We, as we typically do, chose to eat at highly regarded local restaurants. The top three recommended by our concierge, and which we verified with our own research were:
- Figlmuller. Tom had a tasty glazed calf’s liver with baked apple, roasted potato and overly breaded fried onion rings. Joyce was similarly pleased with her chicken cordon bleu which was lightly breaded and fried and stuffed with cheese and herbs. Our wines were a Gruner Veltliner and a Blaufränkisch (austrian wine).
- Fuhrich. Tom finally got the veal (versus the more common pork) Wiener Schnitzel served with lemon and German-style potato salad that he had been craving. Joyce had a good, albeit not particularly interesting, Austrian tagliatelle with tomato sauce, pesto, and parmesan. Our wine was a 2016 Kerschbaum Blaufränkisch from Ried Hochacker.
- Plachuttas Gasthaus zur Oper. Tom enjoyed his richly-flavored fawn ragout with red wine gravy and shredded root gravy, although the white bread dumpling left him cold. Joyce (and Tom) was much less enthused by her tasteless pike-perch filet with roasted almonds and herbs and parsley potatoes. We had glasses of three wines. A 2018 Federspiel Gruner (Keller Weingarden), 2015 Wiener Trilogie (a blend of zeitgelt, merlot and cabernet sauvignon) from Wieninger, Stammersdorf and a somewhat lighter 2016 St. Laurent Schneider Tettendorf.

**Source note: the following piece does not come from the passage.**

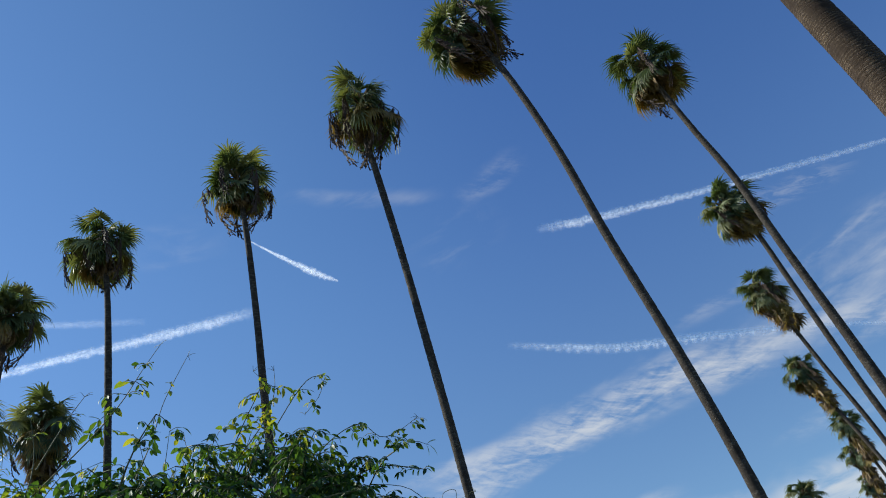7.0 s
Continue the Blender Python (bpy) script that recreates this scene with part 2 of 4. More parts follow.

Although we had reservations at the Arthotel ANA Amadeus, they were overbooked and moved us to Schosshotel Romischer Kaiser. We didn’t see any indication of AC and opened the windows which let a lot of noise into the room. The bed was very comfortable and firm. Each of us had a big pillow and a small pillow which worked well. Robes and slippers were provided and we had a ceramic pot to boil water in the room. The bathroom had a slight step up where we stubbed our toe until we remembered to step up. The room was clean but did seem a little tired. However, that is the style of the room and the hotel. The walls are wood, which is part of the charm of an older building. The bathroom was pink with matching pink towels. It was comfortable and the location works. Breakfast was good and the location was perfect.